Somali pirates hijack British yatch 2009-10-27 19:13:33   Print

    NAIROBI, Oct. 27 (Xinhua) -- Somali pirates have hijacked a yacht with two Brits on board, a regional maritime official confirmed on Tuesday.

    Andrew Mwangura, the East Africa Coordinator of Seafarers Assistance Program (SAP), said the British couple was in a high-risk area for hijackings off Somalia when their yacht, the Lynn Rival, sent a distress signal.

    "We received the reports today but it seemed the hijacking took place on Friday. The yatch was in high-seas which made the couple to lose contact," Mwangura told Xinhua by telephone from Mombasa.

    Reports said an international search and rescue mission has been launched for Paul Chandler, 58, and his wife Rachel, 55, who went missing off the Somalia coast.

    The couple was sailing towards Tanzania from the Seychelles in their Lynn Rival, when they sent a distress signal.

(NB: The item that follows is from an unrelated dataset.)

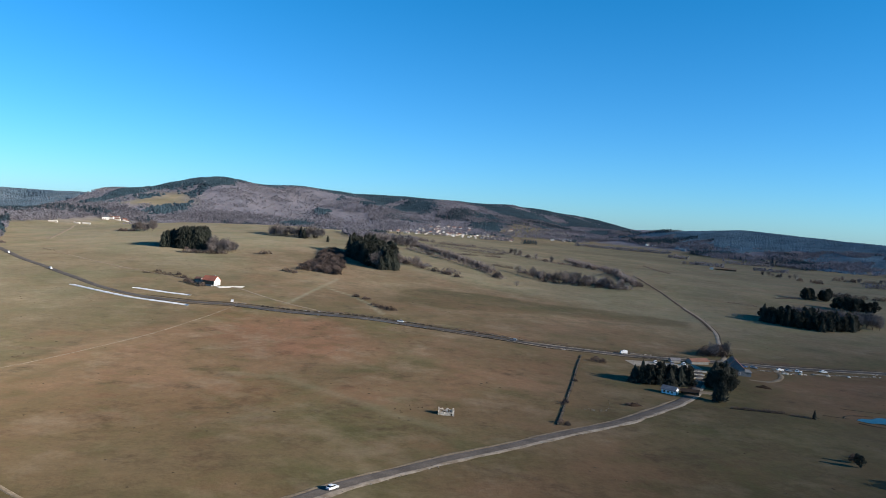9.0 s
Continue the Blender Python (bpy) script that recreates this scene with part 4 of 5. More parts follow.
def broken_wall(x0, x1, low, high, gaps, seed):
    """A rubble wall along x with openings (from, to, sill, head) and a broken top."""
    r = np.random.default_rng(seed)
    sh = Shape()
    step = 0.42
    for i in range(int((x1 - x0) / step)):
        xa = x0 + i * step
        top = low + (high - low) * (0.5 + 0.5 * math.sin(i * 0.9 + seed)) * r.uniform(0.75, 1.0)
        z = -0.3
        while z < top:
            h = r.uniform(0.28, 0.42)
            mid = xa + step / 2
            if not any(a < mid < b and s < z + h / 2 < t for a, b, s, t in gaps):
                d = r.uniform(-.05, .05)
                sh.box(xa, -0.28 + d, z, xa + step * 0.99, 0.28 + d, z + h * 0.99, 0.02)
            z += h
    return sh


for nm, args, place in (("front_wall", (-3.8, 3.8, 1.25, 1.5, [(2.0, 2.8, -0.3, 1.0)], 3), pose(0, -1.9, 0)),
                        ("back_wall", (-3.8, 3.8, 1.6, 2.6, [(-2.6, -1.6, 1.0, 1.8), (0.6, 1.8, 0.9, 1.8)], 5), pose(0, 1.9, 0)),
                        ("end_wall", (-1.6, 1.6, 1.9, 2.6, [], 7), pose(3.5, 0, 0, 0, 0, 90)),
                        ("end_wall", (-1.6, 1.6, 2.3, 3.0, [], 8), pose(-3.5, 0, 0, 0, 0, 90)),
                        ("inner_wall", (-1.6, 1.6, 1.0, 1.5, [], 9), pose(0.4, 0, 0, 0, 0, 90))):
    part(nm, broken_wall(*args), STONE, ruin).matrix_local = place
part("beam", Shape().tube([(-3.2, 1.4, 2.0), (0.2, -1.2, 1.2)], [0.13, 0.11], 6), WOOD, ruin, "fallen roof beam")
part("beam", Shape().tube([(1.0, 1.6, 2.0), (2.9, -1.5, 1.0)], [0.12, 0.10], 6), WOOD, ruin, "fallen roof beam")
part("rubble", Shape().box(-2.6, -1.2, -0.2, 0.0, 1.2, 0.5, 0.5).box(1.0, -1.1, -0.2, 2.8, 1.0, 0.4, 0.4), SOIL, ruin, "dark rubble and earth inside")

# white plastic-covered rows beside the road bend
def white_row(pts, wide, tall, label):
    line = smooth_line(pts, 2.5)
    d = np.gradient(line, axis=0)
    d /= np.linalg.norm(d, axis=1)[:, None]
    side = np.stack([d[:, 1], -d[:, 0]], 1)
    sh = Shape()
    n = 7
    for i, p in enumerate(line):
        k = 1 + 0.08 * math.sin(i * 1.7) + rng.uniform(-.05, .05)
        end = 0.6 if i in (0, len(line) - 1) else 1.0
        z = on_ground(p[0], p[1])
        for j in range(n):
            a = math.pi * j / (n - 1)
            q = p + side[i] * math.cos(a) * wide / 2 * k
            sh.v.append((q[0], q[1], z - 0.2 + math.sin(a) ** 0.7 * tall * k * end))
    sh.f = [(i * n + j, i * n + j + 1, (i + 1) * n + j + 1, (i + 1) * n + j) for i in range(len(line) - 1) for j in range(n - 1)]
    sh.f += [tuple(range(n)), tuple(reversed(range((len(line) - 1) * n, len(line) * n)))]
    return solid("silage_tube", sh, PLASTIC, label, "silage tube", "white silage tubes", smooth=True)


white_row([(-213, 630), (-184, 609), (-150, 589), (-118, 576)], 3.4, 0.7, "long curved white plastic-covered row beside the road bend")
white_row([(-169, 629), (-147, 619), (-124, 609)], 3.4, 0.7, "straight white plastic-covered row above the road")

# white kiosk at the roadside
kiosk = thing("road_sign", stand(-92, 590, 0, 0.1), "white roadside sign board on two posts", "sign")
part("board", Shape().box(-0.9, -0.08, 0.9, 0.9, 0.08, 2.4).box(-1.0, -0.05, 0.84, 1.0, 0.05, 0.9), BOARD_WHITE, kiosk)
for x in (-0.7, 0.7):
    part("post", Shape().tube([(x, 0.12, -0.4), (x, 0.12, 2.4)], [0.07, 0.07], 8), STEEL, kiosk)

# soil heaps
def heap(x, y, wide, deep, tall, label, material=SOIL):
    sh = Shape()
    n, m = 14, 6
    for i in range(m):
        u = i / (m - 1)
        for k in range(n):
            a = k * math.tau / n
            r = (1 - u) ** 0.7 * (1 + 0.22 * math.sin(3 * a + x) + rng.uniform(-.1, .1))
            sh.v.append((wide * r * math.cos(a), deep * r * math.sin(a), tall * u * (1 + rng.uniform(-.12, .12)) - 0.25))
    sh.f = [(i * n + k, i * n + (k + 1) % n, (i + 1) * n + (k + 1) % n, (i + 1) * n + k) for i in range(m - 1) for k in range(n)]
    solid("soil_mound", sh, material, label, "mound", m=stand(x, y, -10, 0.0))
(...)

They have not been heard from since.

    "They (British couple) were hijacked along the Indian Ocean waters when they lost contact and then went missing," Mwangura said.

    The latest attack off the coast of Somalia brings to 48 the number of ship-jacking cases this year despite the presence of multi-national navy forces in the world's most dangerous waters.

    The latest figures published by the International Maritime Bureau (IMB) last week indicates a sharp rise in the attacks in Somali waters compared with the 12 cases reported in the same period in 2008.

    The bureau said most of them took place off the east coast of Somalia and in the Gulf of Aden, a major shipping route between Yemen and Somalia.

    The Somali pirates successfully hijacked 33 vessels and took 533 hostages. According to the bureau eight others were wounded, four more killed and one is missing.

    An estimated 25,000 ships annually cruise the Gulf of Aden, off Somalia's northern coast. Over 10 ships and 200 crew members are still held by Somali pirates.

    The Gulf of Aden, off the northern coast of Somalia, has the highest risk of piracy in the world. About 25,000 ships use the channel south of Yemen, between the Red Sea and the Arabian Sea.